Вот уже несколько месяцев, как я не находилась среди столь большого скопления людей, и теперь была оглушена столь мощной сенсорной стимуляцией. Вокруг столько всего происходило. Я позволила себе отвлечься на окружающую меня красоту. Церковь была призвана пробуждать воспоминания о доме для иммигрантов из множества разных стран, так что здесь был и прекрасный медный купол, и красочные фрески, и стеклянные окна с выгравированными католическими распятиями. Здесь пахло ладаном и восковыми свечами. Один из поперечных пролетов занимал массивный фонтан для крещения, в котором в один прекрасный день мы крестим своего сына. Я почувствовала себя ничтожно крошечной посреди этого обширного пространства, точно так, как это и было задумано архитекторами.

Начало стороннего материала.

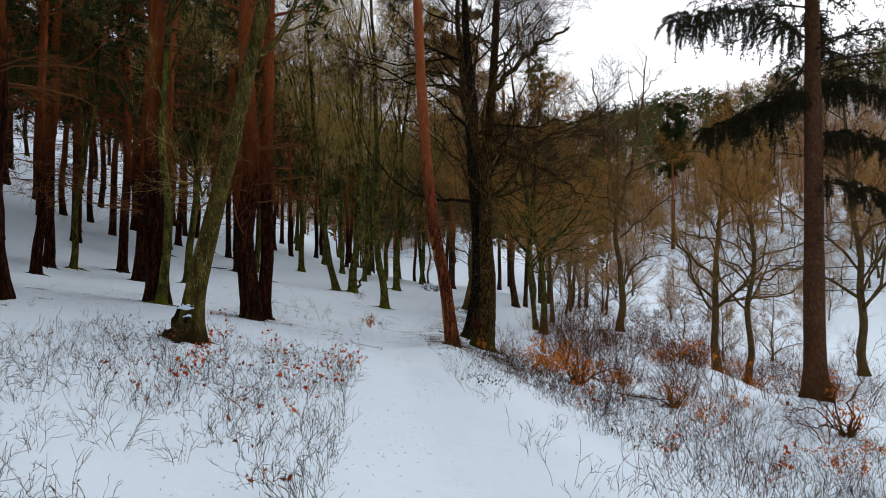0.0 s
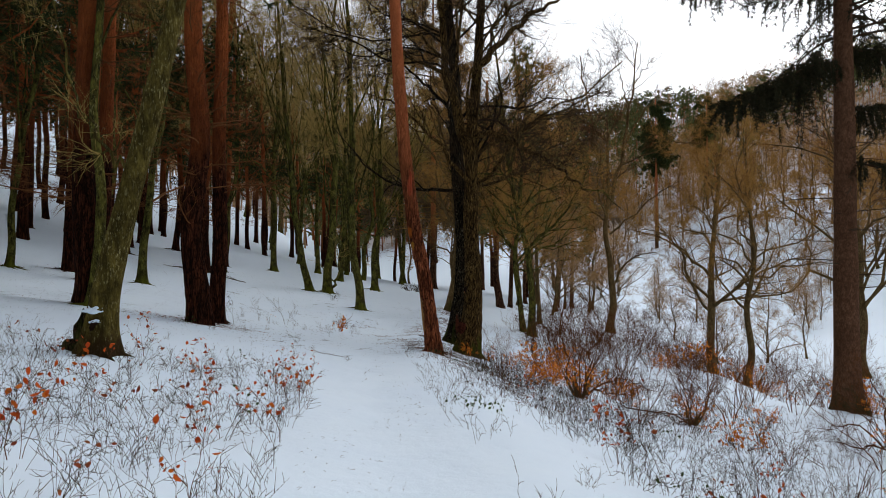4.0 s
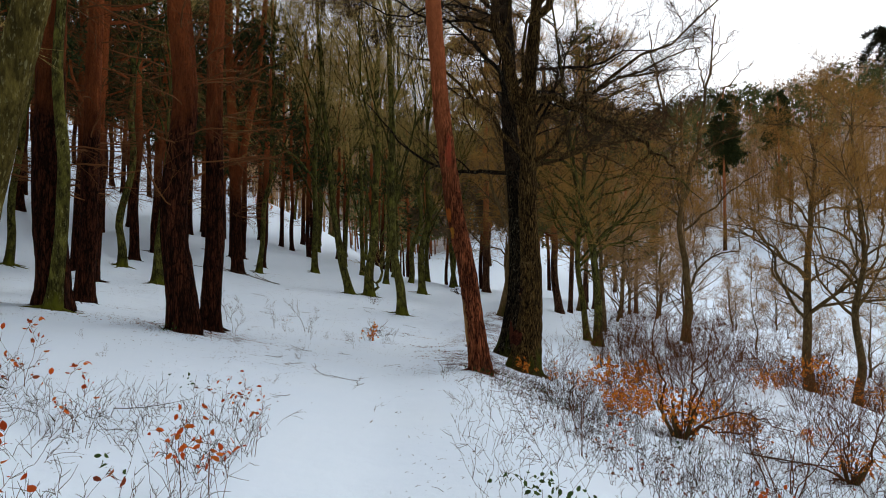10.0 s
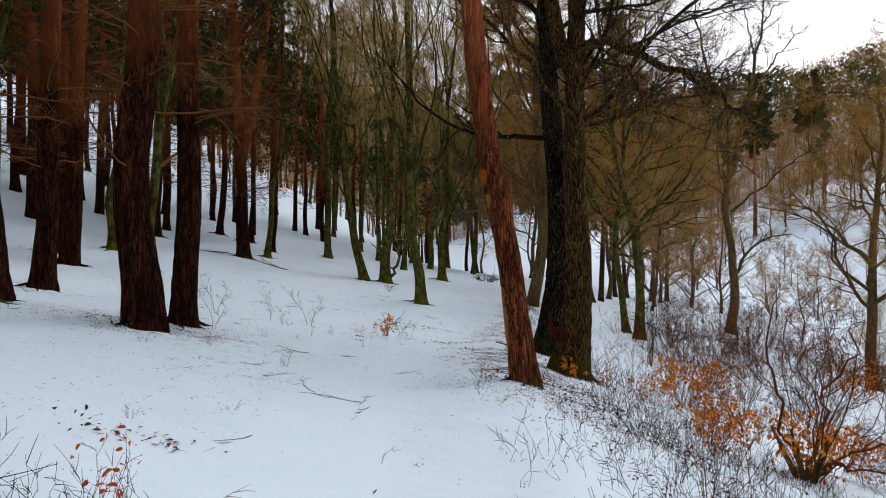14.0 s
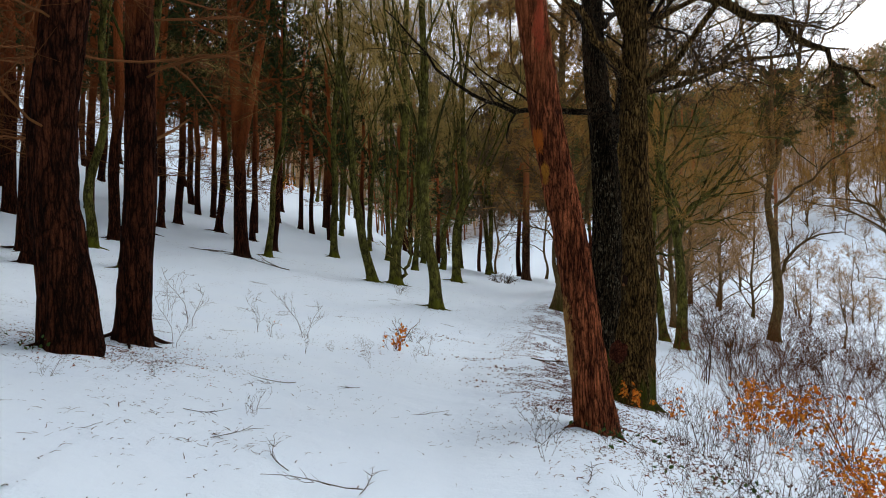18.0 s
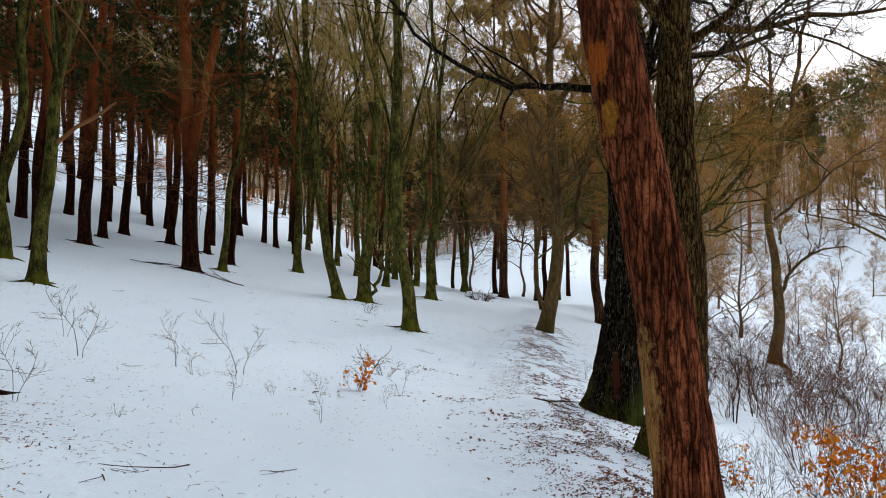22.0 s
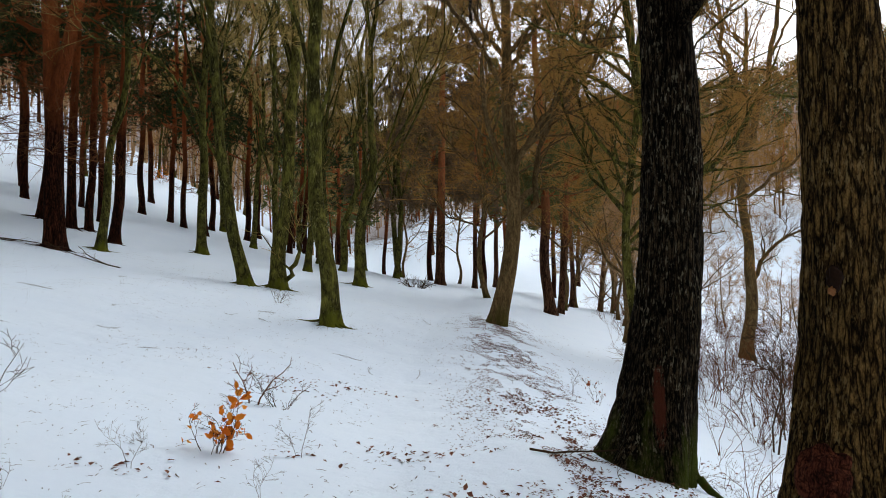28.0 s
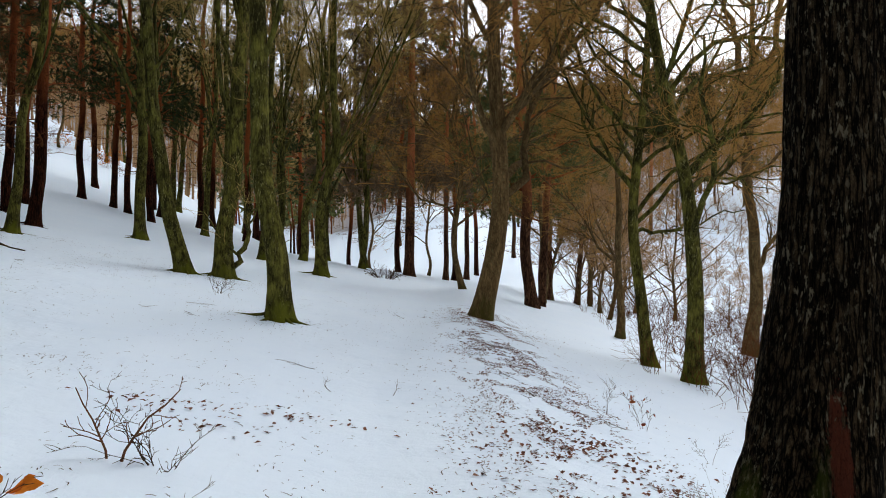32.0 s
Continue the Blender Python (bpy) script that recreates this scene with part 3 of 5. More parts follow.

Отвлекшись, я не заметила, как все уселись, и я одна осталась стоять. Я задержалась всего на мгновение, однако этого оказалось достаточно, чтобы я успела встретиться взглядом со священником. Это был тот самый священник, чей голос разбудил меня тогда в первый день в больнице – тот самый священник, что проводил похороны моего ребенка, теперь смотрел мне прямо в глаза.
«Дамы и господа, среди нас сегодня чрезвычайно особенный человек». Это уж точно было не по сценарию. Он явно обращался ко мне, а я попыталась незаметно спрятаться на скамье.
«С нами сегодня человек, который ходил по воде», – на этих словах в мою сторону повернулись сотни голов.
Я посмотрела на Рэнди, которому доводилось посещать католическую школу, и шепотом сказала: «Слушай, мне, конечно, стыдно, и сейчас не самое удачное время тебе об этом говорить, но я не особо-то знаю Библию. Что они подразумевают, когда говорят, что я ходила по воде?»
«Все хорошо, – прошептал он в ответ. – Просто улыбайся».
«Ах, ты тоже, значит, не знаешь?» – поддразнивала я его сквозь натянутую улыбку.
«…Подобно Иисусу», – мрачно добавил священник.
«Господи, он сказал, что я подобна Иисусу. Это была плохая идея. Мне в жизни не оправдать такие ожидания», – подумала я про себя, в то время как у меня в голове проносились все дурные мысли и поступки, которые только были в моей жизни.
«Иисус ходил по воде», – сообщил мне Рэнди.
«Мне и правда кажется, что ты додумываешь все это на ходу», – рассмеялась я.
«И это было чудо», – добавил он.
«Он хочет сказать, что ты тоже чудо».
«Ага, обычное дело».
Все встали и принялись аплодировать. Я улыбнулась и постаралась придать своему лицу выражение смиренной благодарности.
После службы ко мне подошли несколько друзей и родственников, чтобы поздравить с выздоровлением. Как оказалось, на долю нашей церкви в этом году выпало непомерно тяжелое бремя очень больных людей, которые были при этом очень молоды. Мы высказали свои соболезнования друзьям и супругам друзей, которые пришли помолиться о своем собственном чуде. Жена моего кузена оказалась в затянувшемся критическом состоянии после рождения их ребенка. По всему ее телу распространилась инфекция, поразив и ее сердце. Она умерла в апреле следующего года в возрасте тридцати шести лет. Тогда же все еще оставалась надежда на выздоровление. Между рассказами о ее курсе антибиотиков и химиотерапии у кого-то еще я поняла, что являюсь для всех них олицетворением чего-то особенного. То, что мне удалось выжить, для них многое значило. Мое выздоровление осветило их веру ярким пламенем осязаемого успеха.
У меня всегда были непростые отношения с верой, в основе которой лежала религия. Хотя я и не имела ни малейшего представления, какое именно сочетание факторов позволило мне спастись, когда шансов на спасение почти не оставалось, значительный вес в своих расчетах я придавала науке, медицинскому уходу и хирургическим навыкам.
Мне сложно было сказать, какое влияние оказали удача, религия или, раз уж на то пошло, сам Бог.Я всегда с циничным недоверием относилась к чудесам. Будучи ученым, я всегда была убеждена, что существует более рациональное объяснение, которому я в итоге и отдавала предпочтение. Чье-то неосязаемое присутствие, которое прослеживалось во всей моей истории, которое словно направляло нас так, чтобы в нужный момент происходили нужные вещи, я охотно именовала удачей. Мне было сложно связать с тем, как я воспринимаю саму себя, тот факт, что теперь я стала олицетворением силы молитвы и надежды перед лицом безнадежности.